-- Begin Given entries --

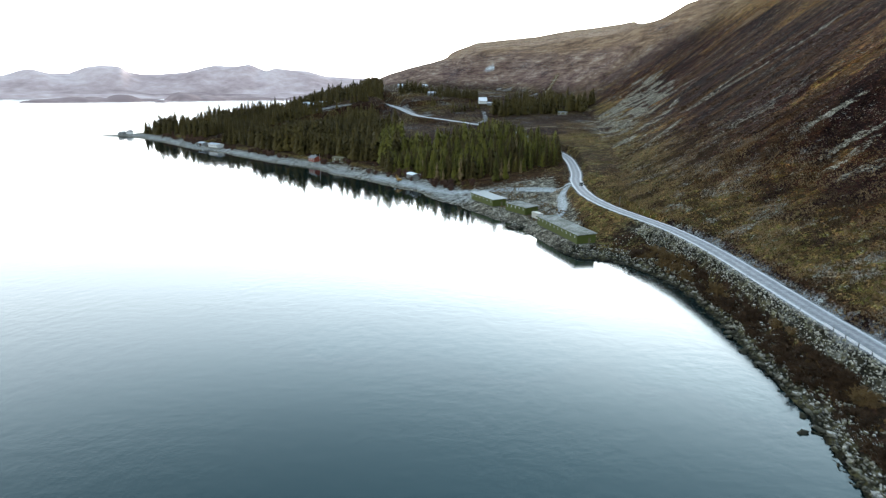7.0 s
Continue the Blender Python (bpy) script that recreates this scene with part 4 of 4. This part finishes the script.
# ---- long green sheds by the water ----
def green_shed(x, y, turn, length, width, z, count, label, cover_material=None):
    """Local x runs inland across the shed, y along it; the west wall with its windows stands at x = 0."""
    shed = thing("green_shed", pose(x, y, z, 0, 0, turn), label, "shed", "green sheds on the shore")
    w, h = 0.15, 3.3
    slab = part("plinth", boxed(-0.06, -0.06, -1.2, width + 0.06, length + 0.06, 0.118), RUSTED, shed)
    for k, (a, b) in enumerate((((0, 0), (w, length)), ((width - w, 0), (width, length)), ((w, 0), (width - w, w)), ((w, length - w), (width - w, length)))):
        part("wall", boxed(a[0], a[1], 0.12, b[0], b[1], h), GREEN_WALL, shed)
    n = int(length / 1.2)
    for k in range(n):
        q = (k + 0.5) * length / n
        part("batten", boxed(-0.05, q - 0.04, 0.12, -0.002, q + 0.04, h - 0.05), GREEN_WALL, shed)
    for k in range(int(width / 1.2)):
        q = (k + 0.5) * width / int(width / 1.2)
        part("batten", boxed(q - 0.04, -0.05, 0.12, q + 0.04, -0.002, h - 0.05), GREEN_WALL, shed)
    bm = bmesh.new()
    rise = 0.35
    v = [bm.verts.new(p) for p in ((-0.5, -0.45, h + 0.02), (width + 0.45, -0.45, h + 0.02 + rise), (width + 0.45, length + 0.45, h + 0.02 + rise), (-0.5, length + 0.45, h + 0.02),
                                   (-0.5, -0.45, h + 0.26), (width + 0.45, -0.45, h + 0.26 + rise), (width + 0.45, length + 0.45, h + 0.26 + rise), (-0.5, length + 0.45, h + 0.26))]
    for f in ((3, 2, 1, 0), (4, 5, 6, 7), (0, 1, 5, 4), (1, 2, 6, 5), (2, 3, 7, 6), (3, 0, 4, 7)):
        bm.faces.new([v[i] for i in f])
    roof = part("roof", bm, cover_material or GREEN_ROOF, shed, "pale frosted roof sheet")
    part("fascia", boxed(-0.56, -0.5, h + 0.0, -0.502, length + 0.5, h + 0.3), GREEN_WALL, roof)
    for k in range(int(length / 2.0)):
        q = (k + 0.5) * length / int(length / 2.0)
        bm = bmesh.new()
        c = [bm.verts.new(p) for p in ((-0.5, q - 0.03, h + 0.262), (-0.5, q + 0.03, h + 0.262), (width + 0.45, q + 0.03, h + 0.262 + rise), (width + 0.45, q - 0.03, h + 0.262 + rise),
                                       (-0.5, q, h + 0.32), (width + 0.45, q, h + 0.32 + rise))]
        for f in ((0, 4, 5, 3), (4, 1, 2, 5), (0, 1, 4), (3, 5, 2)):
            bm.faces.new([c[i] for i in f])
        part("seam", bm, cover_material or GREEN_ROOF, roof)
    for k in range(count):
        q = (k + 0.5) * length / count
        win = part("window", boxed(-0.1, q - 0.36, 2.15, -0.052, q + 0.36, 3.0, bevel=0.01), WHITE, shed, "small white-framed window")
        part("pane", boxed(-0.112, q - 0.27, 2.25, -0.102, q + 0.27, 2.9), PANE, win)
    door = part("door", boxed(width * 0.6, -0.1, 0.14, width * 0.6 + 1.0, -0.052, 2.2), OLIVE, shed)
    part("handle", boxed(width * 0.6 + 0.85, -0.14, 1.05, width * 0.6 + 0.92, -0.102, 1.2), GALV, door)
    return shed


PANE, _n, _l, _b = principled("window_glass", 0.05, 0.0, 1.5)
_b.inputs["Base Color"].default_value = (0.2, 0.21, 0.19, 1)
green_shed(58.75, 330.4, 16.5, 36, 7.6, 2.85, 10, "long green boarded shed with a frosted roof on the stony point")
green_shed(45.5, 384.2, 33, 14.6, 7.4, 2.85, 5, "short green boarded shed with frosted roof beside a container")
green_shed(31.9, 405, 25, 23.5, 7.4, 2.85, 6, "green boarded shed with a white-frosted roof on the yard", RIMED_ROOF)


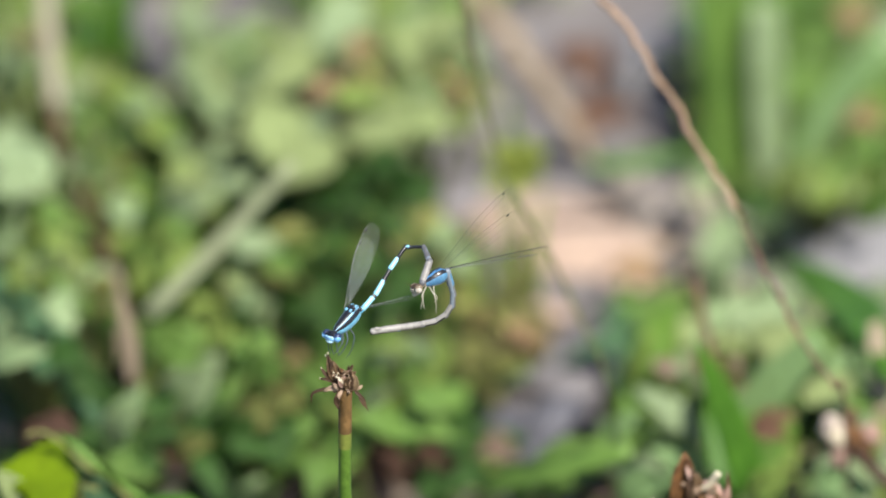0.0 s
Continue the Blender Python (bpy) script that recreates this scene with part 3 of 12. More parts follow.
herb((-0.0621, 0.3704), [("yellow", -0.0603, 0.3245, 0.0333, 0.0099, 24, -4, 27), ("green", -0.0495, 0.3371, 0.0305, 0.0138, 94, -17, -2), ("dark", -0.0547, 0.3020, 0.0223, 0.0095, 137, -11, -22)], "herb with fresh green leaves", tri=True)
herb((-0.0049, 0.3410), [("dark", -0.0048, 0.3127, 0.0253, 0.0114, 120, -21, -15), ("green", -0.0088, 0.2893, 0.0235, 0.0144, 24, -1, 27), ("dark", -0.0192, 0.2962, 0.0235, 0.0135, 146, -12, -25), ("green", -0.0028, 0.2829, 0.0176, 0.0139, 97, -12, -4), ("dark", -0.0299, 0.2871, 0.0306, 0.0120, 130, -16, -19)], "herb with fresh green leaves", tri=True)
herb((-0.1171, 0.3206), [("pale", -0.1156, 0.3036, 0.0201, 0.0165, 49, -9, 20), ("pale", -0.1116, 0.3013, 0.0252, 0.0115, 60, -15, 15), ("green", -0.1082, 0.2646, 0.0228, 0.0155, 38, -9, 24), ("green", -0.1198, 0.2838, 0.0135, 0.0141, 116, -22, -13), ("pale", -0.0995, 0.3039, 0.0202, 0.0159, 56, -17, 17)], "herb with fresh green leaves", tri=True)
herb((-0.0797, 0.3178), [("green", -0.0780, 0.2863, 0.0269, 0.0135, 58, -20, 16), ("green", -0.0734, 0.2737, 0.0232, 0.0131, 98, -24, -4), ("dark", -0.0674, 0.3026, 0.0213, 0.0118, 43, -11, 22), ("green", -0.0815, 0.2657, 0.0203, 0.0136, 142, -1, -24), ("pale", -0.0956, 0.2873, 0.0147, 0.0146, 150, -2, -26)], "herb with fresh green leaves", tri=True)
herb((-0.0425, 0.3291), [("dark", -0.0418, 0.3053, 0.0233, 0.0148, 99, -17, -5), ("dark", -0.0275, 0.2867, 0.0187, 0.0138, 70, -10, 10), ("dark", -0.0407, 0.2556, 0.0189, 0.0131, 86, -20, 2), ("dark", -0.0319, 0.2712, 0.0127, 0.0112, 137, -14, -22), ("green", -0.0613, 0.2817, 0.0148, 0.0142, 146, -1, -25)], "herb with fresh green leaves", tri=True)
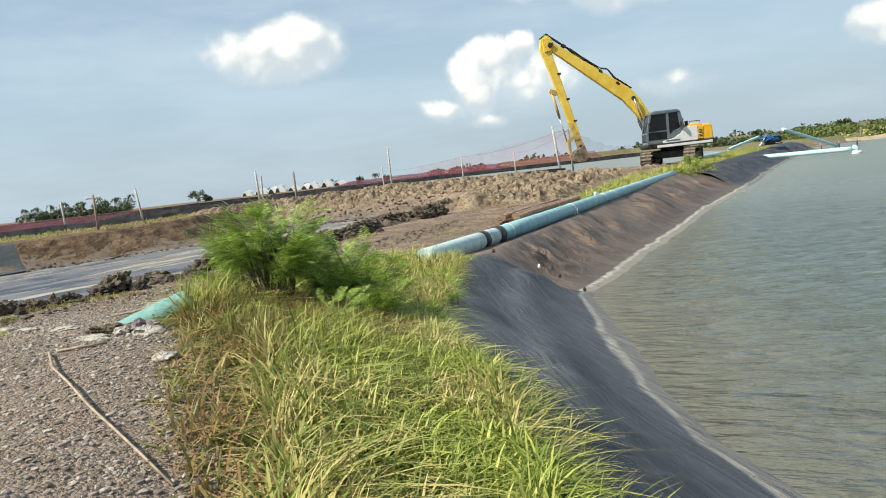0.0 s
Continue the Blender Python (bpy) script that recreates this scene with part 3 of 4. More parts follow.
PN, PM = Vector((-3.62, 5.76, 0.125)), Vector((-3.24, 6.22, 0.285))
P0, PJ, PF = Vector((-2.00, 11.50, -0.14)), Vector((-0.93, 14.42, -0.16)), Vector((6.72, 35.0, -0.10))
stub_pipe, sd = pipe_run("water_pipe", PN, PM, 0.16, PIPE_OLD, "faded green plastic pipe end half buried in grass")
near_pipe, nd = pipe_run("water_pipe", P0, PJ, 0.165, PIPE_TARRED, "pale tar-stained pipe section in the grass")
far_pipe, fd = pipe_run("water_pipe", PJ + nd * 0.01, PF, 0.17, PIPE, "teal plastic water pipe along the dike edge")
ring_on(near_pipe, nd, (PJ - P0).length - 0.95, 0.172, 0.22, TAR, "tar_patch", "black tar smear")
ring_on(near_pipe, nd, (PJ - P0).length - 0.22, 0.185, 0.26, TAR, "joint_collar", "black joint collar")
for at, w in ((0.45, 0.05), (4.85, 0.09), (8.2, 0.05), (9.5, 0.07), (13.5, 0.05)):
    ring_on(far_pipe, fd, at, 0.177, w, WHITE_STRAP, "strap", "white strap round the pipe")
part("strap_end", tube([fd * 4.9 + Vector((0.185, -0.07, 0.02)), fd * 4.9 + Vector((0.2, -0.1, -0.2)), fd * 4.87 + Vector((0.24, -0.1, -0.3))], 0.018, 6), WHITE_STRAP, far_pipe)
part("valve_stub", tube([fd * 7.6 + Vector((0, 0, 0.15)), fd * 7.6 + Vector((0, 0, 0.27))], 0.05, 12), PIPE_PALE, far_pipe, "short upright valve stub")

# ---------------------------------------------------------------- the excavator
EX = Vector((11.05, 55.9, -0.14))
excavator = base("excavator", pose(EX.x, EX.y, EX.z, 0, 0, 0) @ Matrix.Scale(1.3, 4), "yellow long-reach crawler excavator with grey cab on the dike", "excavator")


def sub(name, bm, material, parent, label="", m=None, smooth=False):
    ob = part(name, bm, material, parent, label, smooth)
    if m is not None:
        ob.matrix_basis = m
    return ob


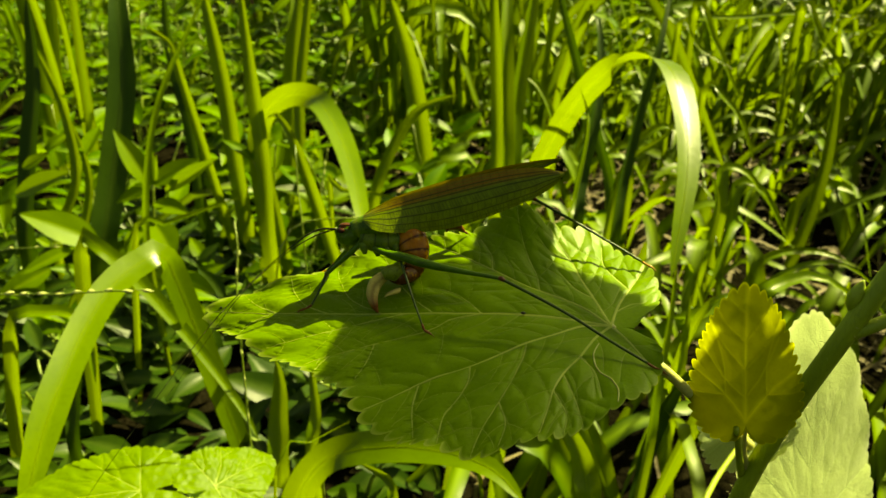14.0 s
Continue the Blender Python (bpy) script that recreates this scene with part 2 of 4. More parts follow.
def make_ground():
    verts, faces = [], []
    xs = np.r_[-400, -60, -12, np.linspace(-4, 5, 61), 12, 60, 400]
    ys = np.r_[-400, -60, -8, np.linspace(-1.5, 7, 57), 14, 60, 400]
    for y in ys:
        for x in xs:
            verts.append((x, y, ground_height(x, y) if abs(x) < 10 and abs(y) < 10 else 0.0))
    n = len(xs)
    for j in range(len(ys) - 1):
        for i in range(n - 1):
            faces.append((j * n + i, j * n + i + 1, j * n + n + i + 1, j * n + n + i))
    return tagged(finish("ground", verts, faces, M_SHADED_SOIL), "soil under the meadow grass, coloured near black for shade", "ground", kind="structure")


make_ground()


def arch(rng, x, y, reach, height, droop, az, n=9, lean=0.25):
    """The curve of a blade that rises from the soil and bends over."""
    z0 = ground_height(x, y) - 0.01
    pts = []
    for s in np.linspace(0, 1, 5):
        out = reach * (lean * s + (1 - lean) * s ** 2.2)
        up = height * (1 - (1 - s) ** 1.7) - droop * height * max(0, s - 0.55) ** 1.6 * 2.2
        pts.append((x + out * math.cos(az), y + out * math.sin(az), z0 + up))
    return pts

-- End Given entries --

**Problem details:**
Look through the data above. Find each line with the string "script" and copy it.

**Response for this exercise:**
Continue the Blender Python (bpy) script that recreates this scene with part 4 of 4. This part finishes the script.
Continue the Blender Python (bpy) script that recreates this scene with part 3 of 12. More parts follow.
Continue the Blender Python (bpy) script that recreates this scene with part 3 of 4. More parts follow.
Continue the Blender Python (bpy) script that recreates this scene with part 2 of 4. More parts follow.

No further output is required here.